__What is required__. Lines that include the word "radians" are the ones to copy.

__Stored data__.
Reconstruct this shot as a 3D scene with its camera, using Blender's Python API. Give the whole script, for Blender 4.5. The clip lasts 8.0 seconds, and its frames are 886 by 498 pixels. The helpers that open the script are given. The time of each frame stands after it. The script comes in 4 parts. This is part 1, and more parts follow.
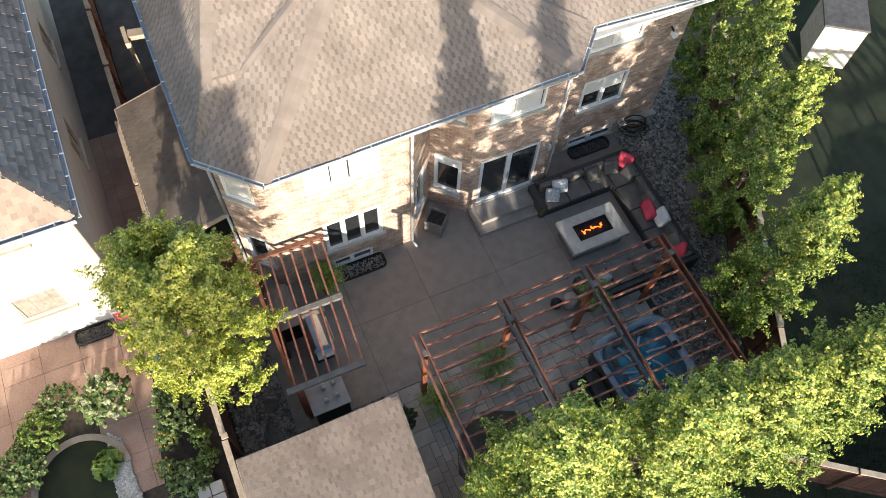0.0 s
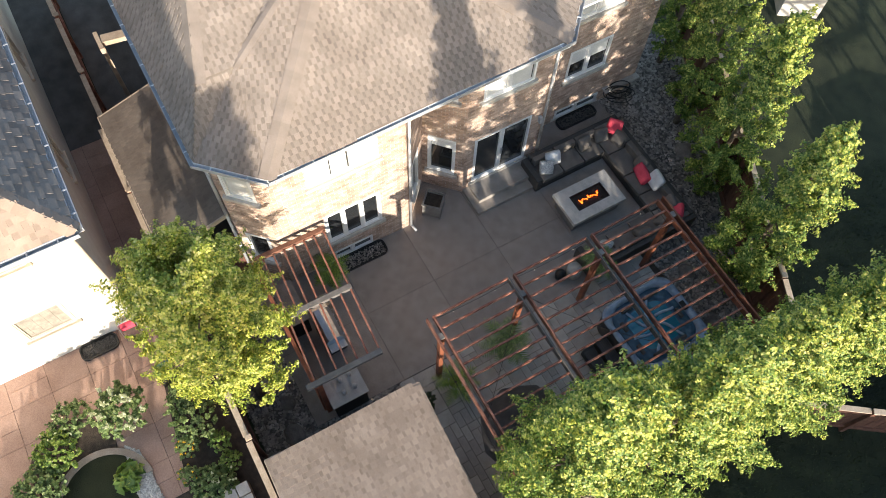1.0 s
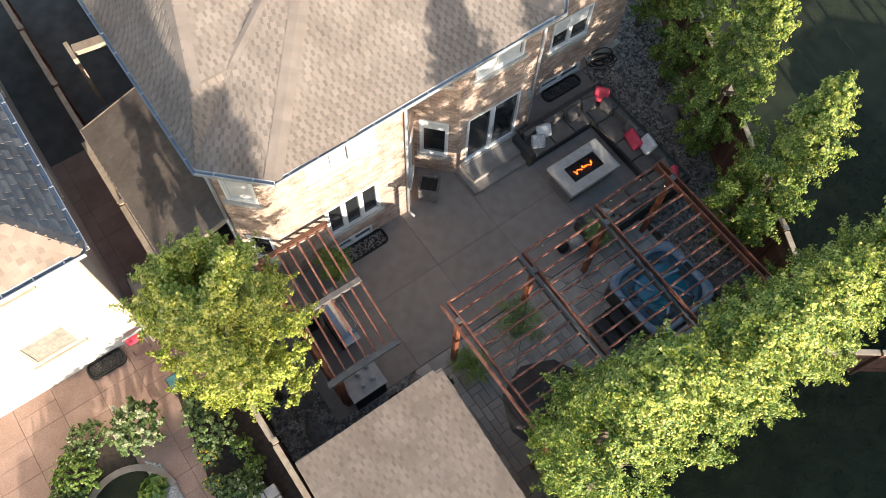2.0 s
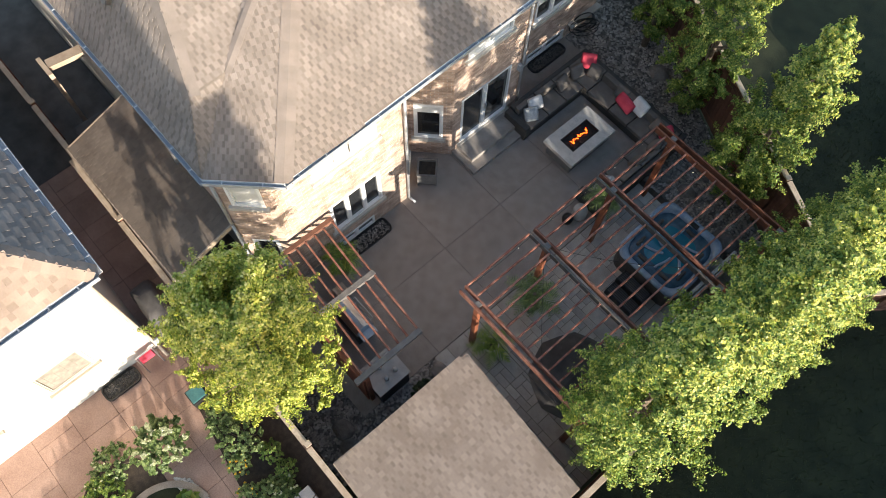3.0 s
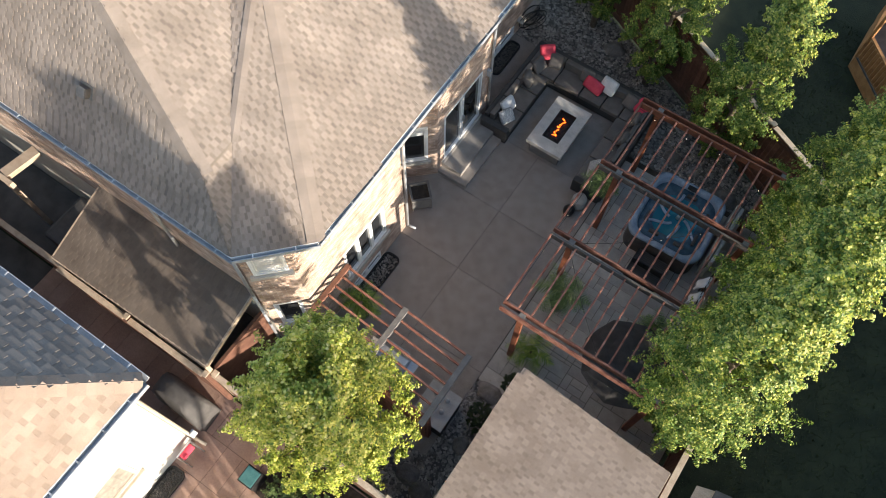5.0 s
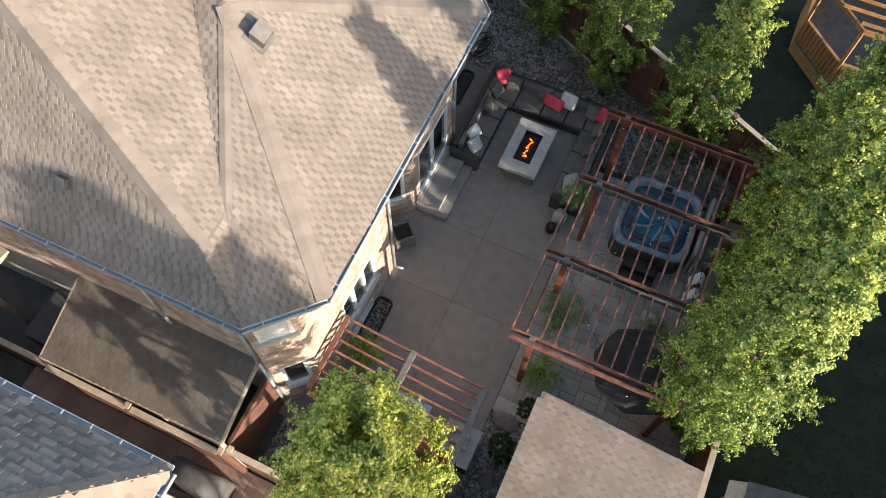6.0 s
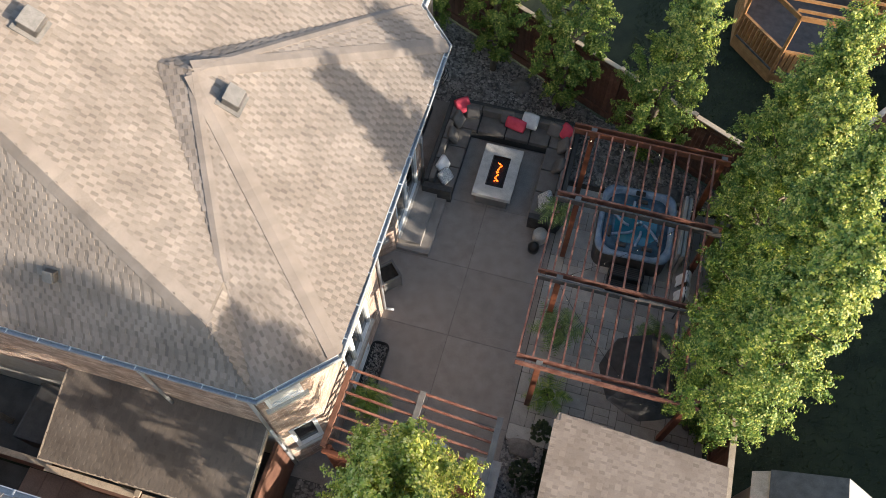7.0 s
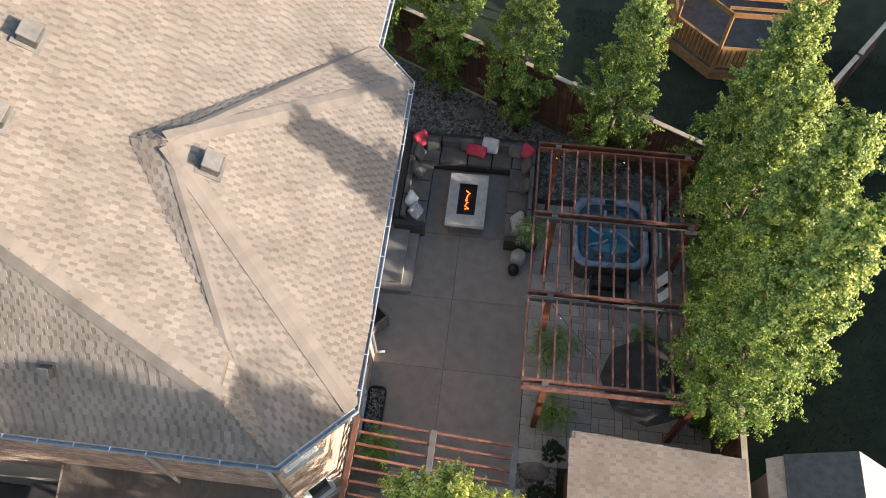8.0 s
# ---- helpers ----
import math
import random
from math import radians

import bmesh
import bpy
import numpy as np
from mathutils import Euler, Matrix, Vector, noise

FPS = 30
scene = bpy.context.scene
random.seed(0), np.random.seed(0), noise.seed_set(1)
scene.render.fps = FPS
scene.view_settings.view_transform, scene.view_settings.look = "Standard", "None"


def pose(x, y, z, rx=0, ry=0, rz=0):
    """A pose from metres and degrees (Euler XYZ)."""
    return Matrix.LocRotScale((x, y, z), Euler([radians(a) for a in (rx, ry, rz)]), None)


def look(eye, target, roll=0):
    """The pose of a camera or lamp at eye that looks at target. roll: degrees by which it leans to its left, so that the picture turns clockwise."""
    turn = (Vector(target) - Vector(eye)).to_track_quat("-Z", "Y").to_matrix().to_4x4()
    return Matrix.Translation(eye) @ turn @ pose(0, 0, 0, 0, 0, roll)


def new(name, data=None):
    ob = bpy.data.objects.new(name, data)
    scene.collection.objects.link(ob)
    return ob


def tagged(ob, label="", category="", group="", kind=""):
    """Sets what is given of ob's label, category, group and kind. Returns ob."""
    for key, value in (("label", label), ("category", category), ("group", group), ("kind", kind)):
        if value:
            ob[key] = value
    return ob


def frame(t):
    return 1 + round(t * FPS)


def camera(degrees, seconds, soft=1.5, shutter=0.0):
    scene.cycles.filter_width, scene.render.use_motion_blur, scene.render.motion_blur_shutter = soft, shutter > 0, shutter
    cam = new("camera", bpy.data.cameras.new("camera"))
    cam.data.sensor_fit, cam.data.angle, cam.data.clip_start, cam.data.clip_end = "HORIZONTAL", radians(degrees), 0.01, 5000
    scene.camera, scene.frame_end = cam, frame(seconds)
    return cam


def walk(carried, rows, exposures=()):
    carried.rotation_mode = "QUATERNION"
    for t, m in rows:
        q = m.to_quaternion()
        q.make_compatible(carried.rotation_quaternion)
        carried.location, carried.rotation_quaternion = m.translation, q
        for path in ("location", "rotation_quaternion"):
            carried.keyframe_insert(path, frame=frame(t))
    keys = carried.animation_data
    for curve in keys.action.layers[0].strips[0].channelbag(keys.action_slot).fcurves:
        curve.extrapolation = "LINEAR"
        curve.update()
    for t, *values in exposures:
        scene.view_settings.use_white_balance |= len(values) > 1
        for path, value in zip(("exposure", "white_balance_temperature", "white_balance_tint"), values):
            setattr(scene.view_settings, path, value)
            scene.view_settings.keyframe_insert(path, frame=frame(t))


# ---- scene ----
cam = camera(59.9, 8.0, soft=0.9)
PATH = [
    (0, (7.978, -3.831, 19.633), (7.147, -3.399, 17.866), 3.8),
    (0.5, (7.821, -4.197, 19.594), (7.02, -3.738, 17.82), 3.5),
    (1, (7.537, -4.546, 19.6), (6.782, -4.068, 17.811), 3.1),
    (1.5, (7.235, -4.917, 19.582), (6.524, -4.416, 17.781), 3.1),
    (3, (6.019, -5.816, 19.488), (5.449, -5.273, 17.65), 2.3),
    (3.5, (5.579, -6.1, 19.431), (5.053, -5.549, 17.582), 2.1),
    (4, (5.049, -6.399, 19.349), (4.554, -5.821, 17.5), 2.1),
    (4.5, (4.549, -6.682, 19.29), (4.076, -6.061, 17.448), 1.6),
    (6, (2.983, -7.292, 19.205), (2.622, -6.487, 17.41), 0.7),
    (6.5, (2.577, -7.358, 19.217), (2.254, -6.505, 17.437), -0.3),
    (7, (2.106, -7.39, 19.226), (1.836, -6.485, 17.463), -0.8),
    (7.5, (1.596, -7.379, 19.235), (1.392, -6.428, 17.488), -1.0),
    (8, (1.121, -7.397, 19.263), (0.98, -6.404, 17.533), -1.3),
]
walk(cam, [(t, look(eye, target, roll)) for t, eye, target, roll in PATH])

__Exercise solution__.
from math import radians
    return Matrix.LocRotScale((x, y, z), Euler([radians(a) for a in (rx, ry, rz)]), None)
    cam.data.sensor_fit, cam.data.angle, cam.data.clip_start, cam.data.clip_end = "HORIZONTAL", radians(degrees), 0.01, 5000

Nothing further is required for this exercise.